PROBLEM DETAILS |
Quote the whole listing word for word, please.

DATA |

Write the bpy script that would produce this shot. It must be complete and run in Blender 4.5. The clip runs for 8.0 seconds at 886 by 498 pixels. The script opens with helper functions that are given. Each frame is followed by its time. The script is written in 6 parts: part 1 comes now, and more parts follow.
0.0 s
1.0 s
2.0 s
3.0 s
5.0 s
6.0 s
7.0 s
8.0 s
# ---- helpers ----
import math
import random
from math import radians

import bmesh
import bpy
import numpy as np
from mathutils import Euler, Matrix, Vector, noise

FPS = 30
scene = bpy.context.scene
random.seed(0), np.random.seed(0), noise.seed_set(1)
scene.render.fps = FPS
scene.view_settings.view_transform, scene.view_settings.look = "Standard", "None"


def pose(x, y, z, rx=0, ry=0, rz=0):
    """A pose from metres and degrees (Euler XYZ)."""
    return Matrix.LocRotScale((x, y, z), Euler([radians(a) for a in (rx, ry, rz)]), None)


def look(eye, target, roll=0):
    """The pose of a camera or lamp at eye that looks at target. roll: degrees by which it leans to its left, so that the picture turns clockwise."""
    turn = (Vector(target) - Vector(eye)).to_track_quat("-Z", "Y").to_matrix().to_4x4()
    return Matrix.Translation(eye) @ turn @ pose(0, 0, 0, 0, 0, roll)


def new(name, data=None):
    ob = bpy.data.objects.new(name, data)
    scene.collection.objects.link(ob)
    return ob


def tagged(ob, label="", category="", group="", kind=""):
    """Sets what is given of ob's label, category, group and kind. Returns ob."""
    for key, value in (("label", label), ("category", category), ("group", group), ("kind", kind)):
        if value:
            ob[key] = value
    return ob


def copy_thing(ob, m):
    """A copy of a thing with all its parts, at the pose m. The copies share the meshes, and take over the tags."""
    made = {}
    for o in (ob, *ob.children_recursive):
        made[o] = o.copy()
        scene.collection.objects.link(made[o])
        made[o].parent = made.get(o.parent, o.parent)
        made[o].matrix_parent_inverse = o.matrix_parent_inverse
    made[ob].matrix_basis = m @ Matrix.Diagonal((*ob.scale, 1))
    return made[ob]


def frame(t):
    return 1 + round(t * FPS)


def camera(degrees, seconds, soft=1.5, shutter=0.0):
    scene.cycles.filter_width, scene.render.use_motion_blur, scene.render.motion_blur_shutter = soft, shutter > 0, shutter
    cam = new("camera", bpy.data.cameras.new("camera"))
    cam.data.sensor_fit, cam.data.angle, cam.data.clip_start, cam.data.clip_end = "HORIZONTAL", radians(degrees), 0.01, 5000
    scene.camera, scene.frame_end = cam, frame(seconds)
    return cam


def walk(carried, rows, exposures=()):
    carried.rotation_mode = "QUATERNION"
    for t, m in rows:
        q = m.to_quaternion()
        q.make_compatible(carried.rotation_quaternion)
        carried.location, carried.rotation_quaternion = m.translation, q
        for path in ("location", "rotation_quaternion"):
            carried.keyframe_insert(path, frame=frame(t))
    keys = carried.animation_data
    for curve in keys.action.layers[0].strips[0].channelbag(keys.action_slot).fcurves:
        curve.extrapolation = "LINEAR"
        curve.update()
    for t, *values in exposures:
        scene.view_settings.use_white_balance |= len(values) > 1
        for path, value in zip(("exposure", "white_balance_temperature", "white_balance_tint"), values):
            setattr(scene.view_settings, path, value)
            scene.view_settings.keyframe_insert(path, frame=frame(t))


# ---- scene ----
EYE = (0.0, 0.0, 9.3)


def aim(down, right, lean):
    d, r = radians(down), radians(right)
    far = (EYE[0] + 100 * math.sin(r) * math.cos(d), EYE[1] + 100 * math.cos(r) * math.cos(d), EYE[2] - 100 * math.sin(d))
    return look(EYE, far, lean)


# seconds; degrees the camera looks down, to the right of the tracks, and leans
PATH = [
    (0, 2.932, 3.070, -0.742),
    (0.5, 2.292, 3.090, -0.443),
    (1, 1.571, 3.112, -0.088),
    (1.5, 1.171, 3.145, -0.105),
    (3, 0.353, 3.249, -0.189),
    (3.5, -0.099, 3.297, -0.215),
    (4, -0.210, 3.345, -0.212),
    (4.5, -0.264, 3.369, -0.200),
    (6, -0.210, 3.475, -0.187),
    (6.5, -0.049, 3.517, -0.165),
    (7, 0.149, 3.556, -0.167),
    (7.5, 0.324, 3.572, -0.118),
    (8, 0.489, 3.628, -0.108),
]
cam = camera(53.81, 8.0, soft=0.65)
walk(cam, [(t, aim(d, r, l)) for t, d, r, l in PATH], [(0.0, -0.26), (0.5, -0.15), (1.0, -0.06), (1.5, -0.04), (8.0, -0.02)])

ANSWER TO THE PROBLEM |
Write the bpy script that would produce this shot. It must be complete and run in Blender 4.5. The clip runs for 8.0 seconds at 886 by 498 pixels. The script opens with helper functions that are given. Each frame is followed by its time. The script is written in 6 parts: part 1 comes now, and more parts follow.
0.0 s
1.0 s
2.0 s
3.0 s
5.0 s
6.0 s
7.0 s
8.0 s
# ---- helpers ----
import math
import random
from math import radians

import bmesh
import bpy
import numpy as np
from mathutils import Euler, Matrix, Vector, noise

FPS = 30
scene = bpy.context.scene
random.seed(0), np.random.seed(0), noise.seed_set(1)
scene.render.fps = FPS
scene.view_settings.view_transform, scene.view_settings.look = "Standard", "None"


def pose(x, y, z, rx=0, ry=0, rz=0):
    """A pose from metres and degrees (Euler XYZ)."""
    return Matrix.LocRotScale((x, y, z), Euler([radians(a) for a in (rx, ry, rz)]), None)


def look(eye, target, roll=0):
    """The pose of a camera or lamp at eye that looks at target. roll: degrees by which it leans to its left, so that the picture turns clockwise."""
    turn = (Vector(target) - Vector(eye)).to_track_quat("-Z", "Y").to_matrix().to_4x4()
    return Matrix.Translation(eye) @ turn @ pose(0, 0, 0, 0, 0, roll)


def new(name, data=None):
    ob = bpy.data.objects.new(name, data)
    scene.collection.objects.link(ob)
    return ob


def tagged(ob, label="", category="", group="", kind=""):
    """Sets what is given of ob's label, category, group and kind. Returns ob."""
    for key, value in (("label", label), ("category", category), ("group", group), ("kind", kind)):
        if value:
            ob[key] = value
    return ob


def copy_thing(ob, m):
    """A copy of a thing with all its parts, at the pose m. The copies share the meshes, and take over the tags."""
    made = {}
    for o in (ob, *ob.children_recursive):
        made[o] = o.copy()
        scene.collection.objects.link(made[o])
        made[o].parent = made.get(o.parent, o.parent)
        made[o].matrix_parent_inverse = o.matrix_parent_inverse
    made[ob].matrix_basis = m @ Matrix.Diagonal((*ob.scale, 1))
    return made[ob]


def frame(t):
    return 1 + round(t * FPS)


def camera(degrees, seconds, soft=1.5, shutter=0.0):
    scene.cycles.filter_width, scene.render.use_motion_blur, scene.render.motion_blur_shutter = soft, shutter > 0, shutter
    cam = new("camera", bpy.data.cameras.new("camera"))
    cam.data.sensor_fit, cam.data.angle, cam.data.clip_start, cam.data.clip_end = "HORIZONTAL", radians(degrees), 0.01, 5000
    scene.camera, scene.frame_end = cam, frame(seconds)
    return cam


def walk(carried, rows, exposures=()):
    carried.rotation_mode = "QUATERNION"
    for t, m in rows:
        q = m.to_quaternion()
        q.make_compatible(carried.rotation_quaternion)
        carried.location, carried.rotation_quaternion = m.translation, q
        for path in ("location", "rotation_quaternion"):
            carried.keyframe_insert(path, frame=frame(t))
    keys = carried.animation_data
    for curve in keys.action.layers[0].strips[0].channelbag(keys.action_slot).fcurves:
        curve.extrapolation = "LINEAR"
        curve.update()
    for t, *values in exposures:
        scene.view_settings.use_white_balance |= len(values) > 1
        for path, value in zip(("exposure", "white_balance_temperature", "white_balance_tint"), values):
            setattr(scene.view_settings, path, value)
            scene.view_settings.keyframe_insert(path, frame=frame(t))


# ---- scene ----
EYE = (0.0, 0.0, 9.3)


def aim(down, right, lean):
    d, r = radians(down), radians(right)
    far = (EYE[0] + 100 * math.sin(r) * math.cos(d), EYE[1] + 100 * math.cos(r) * math.cos(d), EYE[2] - 100 * math.sin(d))
    return look(EYE, far, lean)


# seconds; degrees the camera looks down, to the right of the tracks, and leans
PATH = [
    (0, 2.932, 3.070, -0.742),
    (0.5, 2.292, 3.090, -0.443),
    (1, 1.571, 3.112, -0.088),
    (1.5, 1.171, 3.145, -0.105),
    (3, 0.353, 3.249, -0.189),
    (3.5, -0.099, 3.297, -0.215),
    (4, -0.210, 3.345, -0.212),
    (4.5, -0.264, 3.369, -0.200),
    (6, -0.210, 3.475, -0.187),
    (6.5, -0.049, 3.517, -0.165),
    (7, 0.149, 3.556, -0.167),
    (7.5, 0.324, 3.572, -0.118),
    (8, 0.489, 3.628, -0.108),
]
cam = camera(53.81, 8.0, soft=0.65)
walk(cam, [(t, aim(d, r, l)) for t, d, r, l in PATH], [(0.0, -0.26), (0.5, -0.15), (1.0, -0.06), (1.5, -0.04), (8.0, -0.02)])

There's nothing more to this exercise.